WHAT YOU HAVE TO DO:
Copy out all the records exactly.

(Records from a data source)
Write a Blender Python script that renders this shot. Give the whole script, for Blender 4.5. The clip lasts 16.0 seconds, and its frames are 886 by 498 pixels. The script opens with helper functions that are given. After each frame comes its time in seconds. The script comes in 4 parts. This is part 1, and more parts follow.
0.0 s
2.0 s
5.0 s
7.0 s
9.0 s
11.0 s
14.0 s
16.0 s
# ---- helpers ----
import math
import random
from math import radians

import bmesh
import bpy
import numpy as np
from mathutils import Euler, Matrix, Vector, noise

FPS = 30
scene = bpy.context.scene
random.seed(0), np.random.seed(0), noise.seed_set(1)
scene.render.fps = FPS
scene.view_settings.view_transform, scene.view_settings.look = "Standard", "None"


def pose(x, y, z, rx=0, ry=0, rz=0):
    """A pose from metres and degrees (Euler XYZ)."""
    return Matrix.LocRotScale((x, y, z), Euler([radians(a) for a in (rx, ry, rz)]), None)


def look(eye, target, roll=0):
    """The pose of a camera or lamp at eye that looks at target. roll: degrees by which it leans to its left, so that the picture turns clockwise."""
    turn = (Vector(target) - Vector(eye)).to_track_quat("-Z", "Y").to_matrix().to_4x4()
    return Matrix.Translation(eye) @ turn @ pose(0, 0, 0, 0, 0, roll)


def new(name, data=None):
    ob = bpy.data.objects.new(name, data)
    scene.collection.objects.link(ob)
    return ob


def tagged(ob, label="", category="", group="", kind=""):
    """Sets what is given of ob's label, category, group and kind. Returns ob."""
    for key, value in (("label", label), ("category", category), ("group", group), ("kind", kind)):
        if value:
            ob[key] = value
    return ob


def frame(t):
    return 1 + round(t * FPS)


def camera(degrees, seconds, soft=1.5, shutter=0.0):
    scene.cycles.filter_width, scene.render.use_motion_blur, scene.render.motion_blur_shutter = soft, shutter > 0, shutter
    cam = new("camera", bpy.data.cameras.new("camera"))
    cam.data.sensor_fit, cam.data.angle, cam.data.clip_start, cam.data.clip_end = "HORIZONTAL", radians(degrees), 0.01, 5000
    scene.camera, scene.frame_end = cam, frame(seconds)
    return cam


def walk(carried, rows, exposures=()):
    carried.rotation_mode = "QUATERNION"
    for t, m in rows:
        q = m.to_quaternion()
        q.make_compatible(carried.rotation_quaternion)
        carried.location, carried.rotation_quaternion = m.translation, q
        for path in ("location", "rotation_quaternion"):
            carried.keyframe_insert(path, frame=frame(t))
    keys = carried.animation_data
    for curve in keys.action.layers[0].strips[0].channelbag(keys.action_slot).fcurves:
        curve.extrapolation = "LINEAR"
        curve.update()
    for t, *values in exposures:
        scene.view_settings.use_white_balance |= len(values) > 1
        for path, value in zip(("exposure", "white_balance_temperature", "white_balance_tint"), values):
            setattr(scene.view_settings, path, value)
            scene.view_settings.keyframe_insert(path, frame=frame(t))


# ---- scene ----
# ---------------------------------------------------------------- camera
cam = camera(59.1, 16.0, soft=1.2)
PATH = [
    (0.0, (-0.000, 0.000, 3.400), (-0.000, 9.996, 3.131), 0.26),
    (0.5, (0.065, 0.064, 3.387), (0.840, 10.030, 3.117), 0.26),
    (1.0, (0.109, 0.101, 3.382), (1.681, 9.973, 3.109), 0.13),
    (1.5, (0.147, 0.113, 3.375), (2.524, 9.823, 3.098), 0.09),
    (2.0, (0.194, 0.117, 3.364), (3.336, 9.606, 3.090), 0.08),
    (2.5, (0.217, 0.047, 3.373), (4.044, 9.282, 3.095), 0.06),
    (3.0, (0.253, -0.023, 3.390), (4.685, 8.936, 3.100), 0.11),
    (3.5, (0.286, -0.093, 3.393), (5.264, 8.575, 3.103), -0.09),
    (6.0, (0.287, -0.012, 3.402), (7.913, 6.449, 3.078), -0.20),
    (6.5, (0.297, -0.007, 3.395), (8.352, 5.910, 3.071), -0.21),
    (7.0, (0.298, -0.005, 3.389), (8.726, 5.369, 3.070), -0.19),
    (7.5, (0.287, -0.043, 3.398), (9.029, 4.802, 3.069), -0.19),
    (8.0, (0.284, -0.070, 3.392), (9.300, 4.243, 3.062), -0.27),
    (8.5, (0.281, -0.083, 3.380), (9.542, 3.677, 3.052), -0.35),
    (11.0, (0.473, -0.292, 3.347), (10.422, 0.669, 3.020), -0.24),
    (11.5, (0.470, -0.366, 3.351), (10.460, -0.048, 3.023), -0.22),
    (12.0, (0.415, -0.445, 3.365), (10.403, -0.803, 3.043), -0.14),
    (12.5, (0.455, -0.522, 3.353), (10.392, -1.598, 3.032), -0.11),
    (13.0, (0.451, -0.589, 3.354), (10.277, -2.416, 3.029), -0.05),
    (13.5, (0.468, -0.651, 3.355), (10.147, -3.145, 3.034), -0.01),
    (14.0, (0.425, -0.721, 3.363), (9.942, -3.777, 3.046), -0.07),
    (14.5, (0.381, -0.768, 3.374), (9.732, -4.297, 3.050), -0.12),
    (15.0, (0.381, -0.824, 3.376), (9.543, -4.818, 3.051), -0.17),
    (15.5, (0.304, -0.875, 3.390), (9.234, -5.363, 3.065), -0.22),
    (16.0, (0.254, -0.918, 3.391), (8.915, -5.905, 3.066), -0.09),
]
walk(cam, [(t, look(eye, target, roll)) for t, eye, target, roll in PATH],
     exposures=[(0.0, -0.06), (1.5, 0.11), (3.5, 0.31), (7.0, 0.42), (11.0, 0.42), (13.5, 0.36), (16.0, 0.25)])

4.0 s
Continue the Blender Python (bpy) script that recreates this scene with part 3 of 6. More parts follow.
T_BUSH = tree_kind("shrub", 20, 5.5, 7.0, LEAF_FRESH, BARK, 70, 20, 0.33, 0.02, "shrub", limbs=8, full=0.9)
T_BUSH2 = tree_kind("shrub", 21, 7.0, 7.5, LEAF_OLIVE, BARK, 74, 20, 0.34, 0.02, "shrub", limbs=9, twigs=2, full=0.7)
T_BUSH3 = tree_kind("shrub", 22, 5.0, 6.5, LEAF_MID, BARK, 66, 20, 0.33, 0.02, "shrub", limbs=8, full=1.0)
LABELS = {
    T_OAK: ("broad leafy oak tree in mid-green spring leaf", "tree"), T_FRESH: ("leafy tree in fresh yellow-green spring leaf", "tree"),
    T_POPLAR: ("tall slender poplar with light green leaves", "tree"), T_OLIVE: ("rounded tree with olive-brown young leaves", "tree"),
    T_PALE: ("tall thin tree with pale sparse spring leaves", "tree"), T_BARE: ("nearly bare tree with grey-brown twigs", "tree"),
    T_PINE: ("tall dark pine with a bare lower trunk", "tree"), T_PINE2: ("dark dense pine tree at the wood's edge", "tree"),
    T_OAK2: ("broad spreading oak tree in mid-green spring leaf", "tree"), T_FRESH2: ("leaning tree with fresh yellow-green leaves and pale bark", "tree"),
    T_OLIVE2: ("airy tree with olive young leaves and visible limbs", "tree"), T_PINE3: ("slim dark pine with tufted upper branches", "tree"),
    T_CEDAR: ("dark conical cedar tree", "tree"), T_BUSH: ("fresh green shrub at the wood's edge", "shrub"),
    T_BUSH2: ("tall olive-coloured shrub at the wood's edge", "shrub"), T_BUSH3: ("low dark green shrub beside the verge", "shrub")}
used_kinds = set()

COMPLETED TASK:
Write a Blender Python script that renders this shot. Give the whole script, for Blender 4.5. The clip lasts 16.0 seconds, and its frames are 886 by 498 pixels. The script opens with helper functions that are given. After each frame comes its time in seconds. The script comes in 4 parts. This is part 1, and more parts follow.
0.0 s
2.0 s
5.0 s
7.0 s
9.0 s
11.0 s
14.0 s
16.0 s
# ---- helpers ----
import math
import random
from math import radians

import bmesh
import bpy
import numpy as np
from mathutils import Euler, Matrix, Vector, noise

FPS = 30
scene = bpy.context.scene
random.seed(0), np.random.seed(0), noise.seed_set(1)
scene.render.fps = FPS
scene.view_settings.view_transform, scene.view_settings.look = "Standard", "None"


def pose(x, y, z, rx=0, ry=0, rz=0):
    """A pose from metres and degrees (Euler XYZ)."""
    return Matrix.LocRotScale((x, y, z), Euler([radians(a) for a in (rx, ry, rz)]), None)


def look(eye, target, roll=0):
    """The pose of a camera or lamp at eye that looks at target. roll: degrees by which it leans to its left, so that the picture turns clockwise."""
    turn = (Vector(target) - Vector(eye)).to_track_quat("-Z", "Y").to_matrix().to_4x4()
    return Matrix.Translation(eye) @ turn @ pose(0, 0, 0, 0, 0, roll)


def new(name, data=None):
    ob = bpy.data.objects.new(name, data)
    scene.collection.objects.link(ob)
    return ob


def tagged(ob, label="", category="", group="", kind=""):
    """Sets what is given of ob's label, category, group and kind. Returns ob."""
    for key, value in (("label", label), ("category", category), ("group", group), ("kind", kind)):
        if value:
            ob[key] = value
    return ob


def frame(t):
    return 1 + round(t * FPS)


def camera(degrees, seconds, soft=1.5, shutter=0.0):
    scene.cycles.filter_width, scene.render.use_motion_blur, scene.render.motion_blur_shutter = soft, shutter > 0, shutter
    cam = new("camera", bpy.data.cameras.new("camera"))
    cam.data.sensor_fit, cam.data.angle, cam.data.clip_start, cam.data.clip_end = "HORIZONTAL", radians(degrees), 0.01, 5000
    scene.camera, scene.frame_end = cam, frame(seconds)
    return cam


def walk(carried, rows, exposures=()):
    carried.rotation_mode = "QUATERNION"
    for t, m in rows:
        q = m.to_quaternion()
        q.make_compatible(carried.rotation_quaternion)
        carried.location, carried.rotation_quaternion = m.translation, q
        for path in ("location", "rotation_quaternion"):
            carried.keyframe_insert(path, frame=frame(t))
    keys = carried.animation_data
    for curve in keys.action.layers[0].strips[0].channelbag(keys.action_slot).fcurves:
        curve.extrapolation = "LINEAR"
        curve.update()
    for t, *values in exposures:
        scene.view_settings.use_white_balance |= len(values) > 1
        for path, value in zip(("exposure", "white_balance_temperature", "white_balance_tint"), values):
            setattr(scene.view_settings, path, value)
            scene.view_settings.keyframe_insert(path, frame=frame(t))


# ---- scene ----
# ---------------------------------------------------------------- camera
cam = camera(59.1, 16.0, soft=1.2)
PATH = [
    (0.0, (-0.000, 0.000, 3.400), (-0.000, 9.996, 3.131), 0.26),
    (0.5, (0.065, 0.064, 3.387), (0.840, 10.030, 3.117), 0.26),
    (1.0, (0.109, 0.101, 3.382), (1.681, 9.973, 3.109), 0.13),
    (1.5, (0.147, 0.113, 3.375), (2.524, 9.823, 3.098), 0.09),
    (2.0, (0.194, 0.117, 3.364), (3.336, 9.606, 3.090), 0.08),
    (2.5, (0.217, 0.047, 3.373), (4.044, 9.282, 3.095), 0.06),
    (3.0, (0.253, -0.023, 3.390), (4.685, 8.936, 3.100), 0.11),
    (3.5, (0.286, -0.093, 3.393), (5.264, 8.575, 3.103), -0.09),
    (6.0, (0.287, -0.012, 3.402), (7.913, 6.449, 3.078), -0.20),
    (6.5, (0.297, -0.007, 3.395), (8.352, 5.910, 3.071), -0.21),
    (7.0, (0.298, -0.005, 3.389), (8.726, 5.369, 3.070), -0.19),
    (7.5, (0.287, -0.043, 3.398), (9.029, 4.802, 3.069), -0.19),
    (8.0, (0.284, -0.070, 3.392), (9.300, 4.243, 3.062), -0.27),
    (8.5, (0.281, -0.083, 3.380), (9.542, 3.677, 3.052), -0.35),
    (11.0, (0.473, -0.292, 3.347), (10.422, 0.669, 3.020), -0.24),
    (11.5, (0.470, -0.366, 3.351), (10.460, -0.048, 3.023), -0.22),
    (12.0, (0.415, -0.445, 3.365), (10.403, -0.803, 3.043), -0.14),
    (12.5, (0.455, -0.522, 3.353), (10.392, -1.598, 3.032), -0.11),
    (13.0, (0.451, -0.589, 3.354), (10.277, -2.416, 3.029), -0.05),
    (13.5, (0.468, -0.651, 3.355), (10.147, -3.145, 3.034), -0.01),
    (14.0, (0.425, -0.721, 3.363), (9.942, -3.777, 3.046), -0.07),
    (14.5, (0.381, -0.768, 3.374), (9.732, -4.297, 3.050), -0.12),
    (15.0, (0.381, -0.824, 3.376), (9.543, -4.818, 3.051), -0.17),
    (15.5, (0.304, -0.875, 3.390), (9.234, -5.363, 3.065), -0.22),
    (16.0, (0.254, -0.918, 3.391), (8.915, -5.905, 3.066), -0.09),
]
walk(cam, [(t, look(eye, target, roll)) for t, eye, target, roll in PATH],
     exposures=[(0.0, -0.06), (1.5, 0.11), (3.5, 0.31), (7.0, 0.42), (11.0, 0.42), (13.5, 0.36), (16.0, 0.25)])

4.0 s
Continue the Blender Python (bpy) script that recreates this scene with part 3 of 6. More parts follow.
T_BUSH = tree_kind("shrub", 20, 5.5, 7.0, LEAF_FRESH, BARK, 70, 20, 0.33, 0.02, "shrub", limbs=8, full=0.9)
T_BUSH2 = tree_kind("shrub", 21, 7.0, 7.5, LEAF_OLIVE, BARK, 74, 20, 0.34, 0.02, "shrub", limbs=9, twigs=2, full=0.7)
T_BUSH3 = tree_kind("shrub", 22, 5.0, 6.5, LEAF_MID, BARK, 66, 20, 0.33, 0.02, "shrub", limbs=8, full=1.0)
LABELS = {
    T_OAK: ("broad leafy oak tree in mid-green spring leaf", "tree"), T_FRESH: ("leafy tree in fresh yellow-green spring leaf", "tree"),
    T_POPLAR: ("tall slender poplar with light green leaves", "tree"), T_OLIVE: ("rounded tree with olive-brown young leaves", "tree"),
    T_PALE: ("tall thin tree with pale sparse spring leaves", "tree"), T_BARE: ("nearly bare tree with grey-brown twigs", "tree"),
    T_PINE: ("tall dark pine with a bare lower trunk", "tree"), T_PINE2: ("dark dense pine tree at the wood's edge", "tree"),
    T_OAK2: ("broad spreading oak tree in mid-green spring leaf", "tree"), T_FRESH2: ("leaning tree with fresh yellow-green leaves and pale bark", "tree"),
    T_OLIVE2: ("airy tree with olive young leaves and visible limbs", "tree"), T_PINE3: ("slim dark pine with tufted upper branches", "tree"),
    T_CEDAR: ("dark conical cedar tree", "tree"), T_BUSH: ("fresh green shrub at the wood's edge", "shrub"),
    T_BUSH2: ("tall olive-coloured shrub at the wood's edge", "shrub"), T_BUSH3: ("low dark green shrub beside the verge", "shrub")}
used_kinds = set()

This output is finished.